◆ **What you are asked to do**:
Without the pictures, set down every line of the data exactly.

◆ **Recorded information**:

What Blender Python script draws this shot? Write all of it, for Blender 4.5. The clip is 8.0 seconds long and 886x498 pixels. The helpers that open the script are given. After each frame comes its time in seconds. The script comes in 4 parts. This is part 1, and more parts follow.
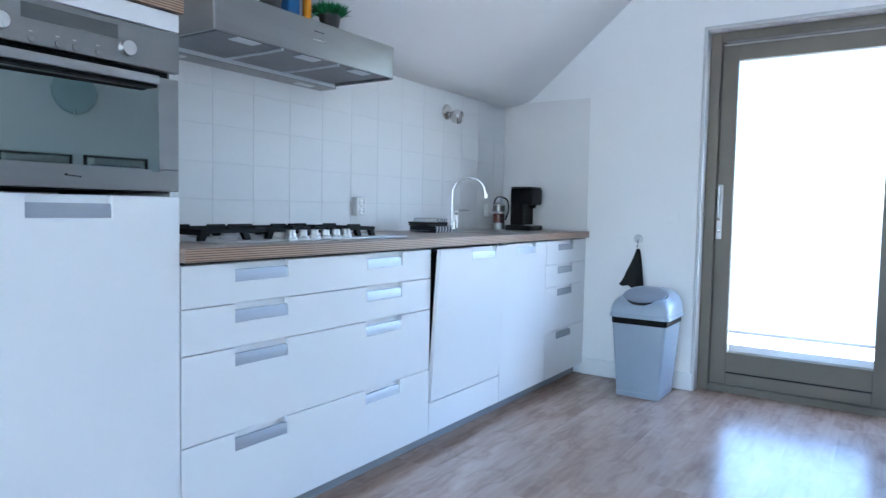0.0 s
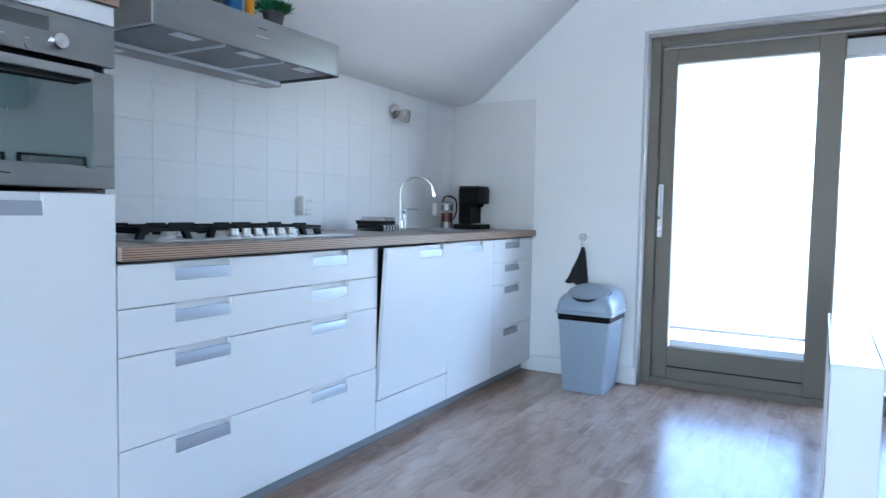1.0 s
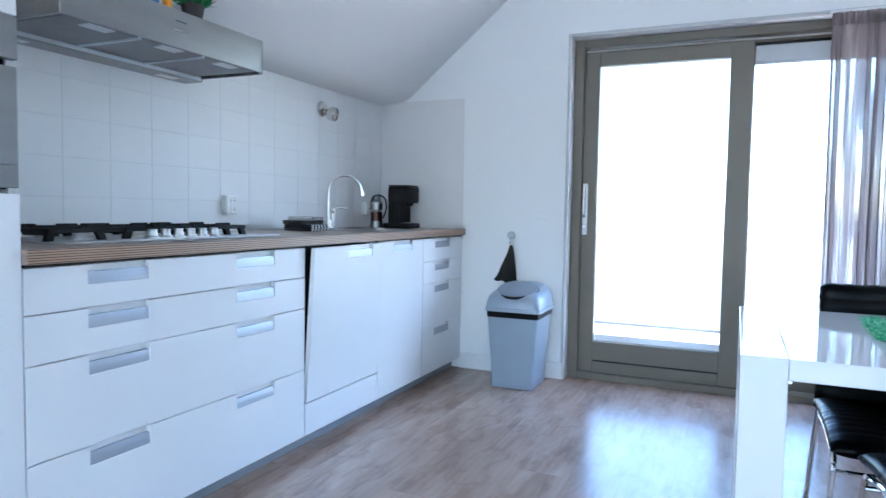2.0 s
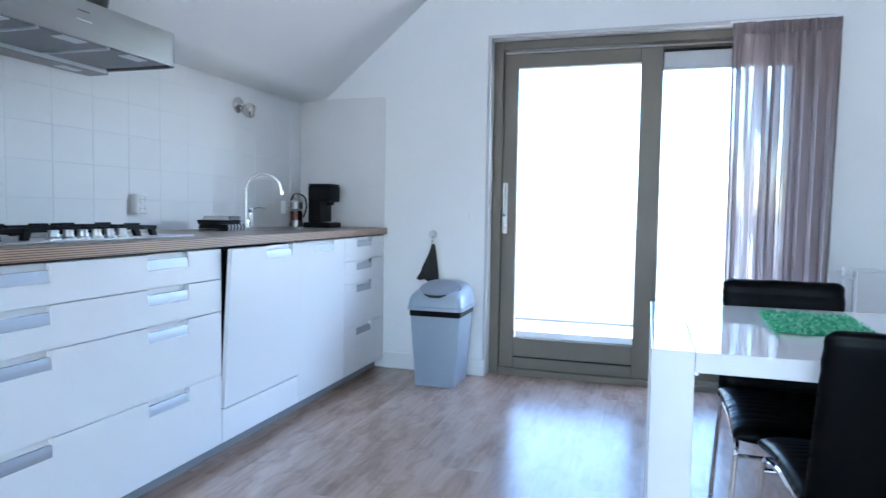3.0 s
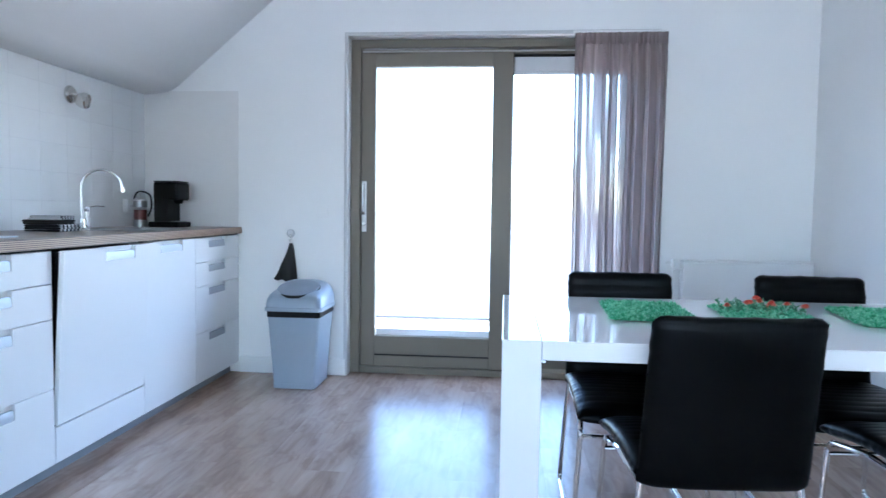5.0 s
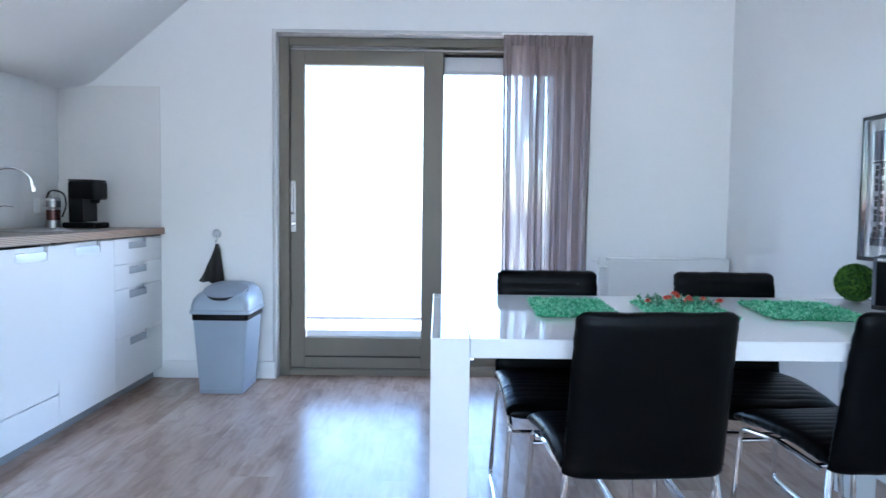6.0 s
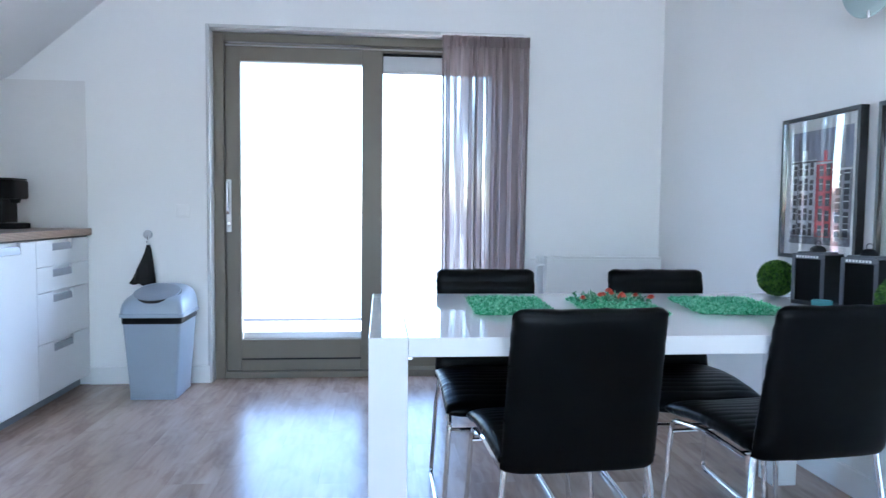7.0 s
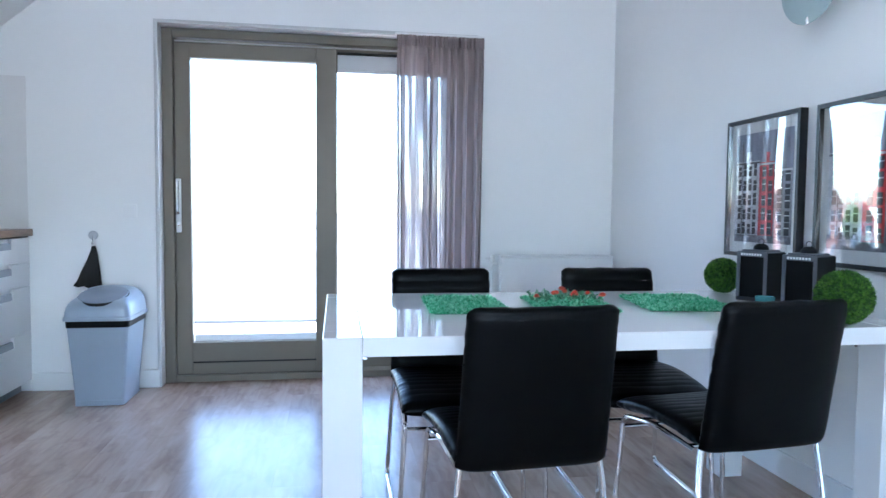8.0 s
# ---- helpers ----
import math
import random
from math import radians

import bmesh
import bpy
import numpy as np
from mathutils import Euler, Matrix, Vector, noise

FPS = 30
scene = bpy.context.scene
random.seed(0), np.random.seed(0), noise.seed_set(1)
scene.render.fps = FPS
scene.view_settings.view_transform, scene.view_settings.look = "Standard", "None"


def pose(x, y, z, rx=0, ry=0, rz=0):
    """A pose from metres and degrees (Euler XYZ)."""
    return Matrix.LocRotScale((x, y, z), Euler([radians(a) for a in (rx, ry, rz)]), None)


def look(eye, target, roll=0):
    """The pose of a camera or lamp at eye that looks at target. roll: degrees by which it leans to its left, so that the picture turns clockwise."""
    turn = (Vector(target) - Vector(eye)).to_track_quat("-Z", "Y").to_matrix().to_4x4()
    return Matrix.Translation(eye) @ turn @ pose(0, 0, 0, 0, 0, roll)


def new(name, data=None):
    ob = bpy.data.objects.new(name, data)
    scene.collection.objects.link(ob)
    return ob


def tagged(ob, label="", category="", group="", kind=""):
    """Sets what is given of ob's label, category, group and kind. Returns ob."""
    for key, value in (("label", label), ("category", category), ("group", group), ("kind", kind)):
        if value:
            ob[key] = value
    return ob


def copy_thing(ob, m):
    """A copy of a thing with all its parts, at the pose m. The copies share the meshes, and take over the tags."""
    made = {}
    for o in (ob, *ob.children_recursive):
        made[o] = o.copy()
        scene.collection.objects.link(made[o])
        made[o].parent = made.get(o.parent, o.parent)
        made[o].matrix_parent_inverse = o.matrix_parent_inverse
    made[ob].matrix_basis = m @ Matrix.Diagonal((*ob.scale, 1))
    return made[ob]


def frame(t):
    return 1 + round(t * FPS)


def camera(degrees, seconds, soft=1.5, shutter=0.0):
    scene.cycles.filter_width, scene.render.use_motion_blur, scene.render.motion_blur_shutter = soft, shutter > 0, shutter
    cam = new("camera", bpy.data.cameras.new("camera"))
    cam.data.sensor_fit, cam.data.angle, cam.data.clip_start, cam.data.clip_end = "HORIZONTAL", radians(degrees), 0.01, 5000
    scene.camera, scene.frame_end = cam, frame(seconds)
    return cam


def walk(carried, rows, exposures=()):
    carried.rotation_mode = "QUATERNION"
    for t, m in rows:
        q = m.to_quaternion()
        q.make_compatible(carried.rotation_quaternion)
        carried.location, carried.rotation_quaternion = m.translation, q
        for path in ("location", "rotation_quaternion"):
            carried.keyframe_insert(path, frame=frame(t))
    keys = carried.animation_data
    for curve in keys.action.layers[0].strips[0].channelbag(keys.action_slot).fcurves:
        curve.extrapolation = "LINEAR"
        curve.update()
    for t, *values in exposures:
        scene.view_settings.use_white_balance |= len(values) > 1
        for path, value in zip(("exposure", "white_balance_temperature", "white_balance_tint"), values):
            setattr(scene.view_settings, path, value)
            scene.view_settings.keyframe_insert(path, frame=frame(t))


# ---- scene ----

◆ **Exercise answer**:
What Blender Python script draws this shot? Write all of it, for Blender 4.5. The clip is 8.0 seconds long and 886x498 pixels. The helpers that open the script are given. After each frame comes its time in seconds. The script comes in 4 parts. This is part 1, and more parts follow.
0.0 s
1.0 s
2.0 s
3.0 s
5.0 s
6.0 s
7.0 s
8.0 s
# ---- helpers ----
import math
import random
from math import radians

import bmesh
import bpy
import numpy as np
from mathutils import Euler, Matrix, Vector, noise

FPS = 30
scene = bpy.context.scene
random.seed(0), np.random.seed(0), noise.seed_set(1)
scene.render.fps = FPS
scene.view_settings.view_transform, scene.view_settings.look = "Standard", "None"


def pose(x, y, z, rx=0, ry=0, rz=0):
    """A pose from metres and degrees (Euler XYZ)."""
    return Matrix.LocRotScale((x, y, z), Euler([radians(a) for a in (rx, ry, rz)]), None)


def look(eye, target, roll=0):
    """The pose of a camera or lamp at eye that looks at target. roll: degrees by which it leans to its left, so that the picture turns clockwise."""
    turn = (Vector(target) - Vector(eye)).to_track_quat("-Z", "Y").to_matrix().to_4x4()
    return Matrix.Translation(eye) @ turn @ pose(0, 0, 0, 0, 0, roll)


def new(name, data=None):
    ob = bpy.data.objects.new(name, data)
    scene.collection.objects.link(ob)
    return ob


def tagged(ob, label="", category="", group="", kind=""):
    """Sets what is given of ob's label, category, group and kind. Returns ob."""
    for key, value in (("label", label), ("category", category), ("group", group), ("kind", kind)):
        if value:
            ob[key] = value
    return ob


def copy_thing(ob, m):
    """A copy of a thing with all its parts, at the pose m. The copies share the meshes, and take over the tags."""
    made = {}
    for o in (ob, *ob.children_recursive):
        made[o] = o.copy()
        scene.collection.objects.link(made[o])
        made[o].parent = made.get(o.parent, o.parent)
        made[o].matrix_parent_inverse = o.matrix_parent_inverse
    made[ob].matrix_basis = m @ Matrix.Diagonal((*ob.scale, 1))
    return made[ob]


def frame(t):
    return 1 + round(t * FPS)


def camera(degrees, seconds, soft=1.5, shutter=0.0):
    scene.cycles.filter_width, scene.render.use_motion_blur, scene.render.motion_blur_shutter = soft, shutter > 0, shutter
    cam = new("camera", bpy.data.cameras.new("camera"))
    cam.data.sensor_fit, cam.data.angle, cam.data.clip_start, cam.data.clip_end = "HORIZONTAL", radians(degrees), 0.01, 5000
    scene.camera, scene.frame_end = cam, frame(seconds)
    return cam


def walk(carried, rows, exposures=()):
    carried.rotation_mode = "QUATERNION"
    for t, m in rows:
        q = m.to_quaternion()
        q.make_compatible(carried.rotation_quaternion)
        carried.location, carried.rotation_quaternion = m.translation, q
        for path in ("location", "rotation_quaternion"):
            carried.keyframe_insert(path, frame=frame(t))
    keys = carried.animation_data
    for curve in keys.action.layers[0].strips[0].channelbag(keys.action_slot).fcurves:
        curve.extrapolation = "LINEAR"
        curve.update()
    for t, *values in exposures:
        scene.view_settings.use_white_balance |= len(values) > 1
        for path, value in zip(("exposure", "white_balance_temperature", "white_balance_tint"), values):
            setattr(scene.view_settings, path, value)
            scene.view_settings.keyframe_insert(path, frame=frame(t))


# ---- scene ----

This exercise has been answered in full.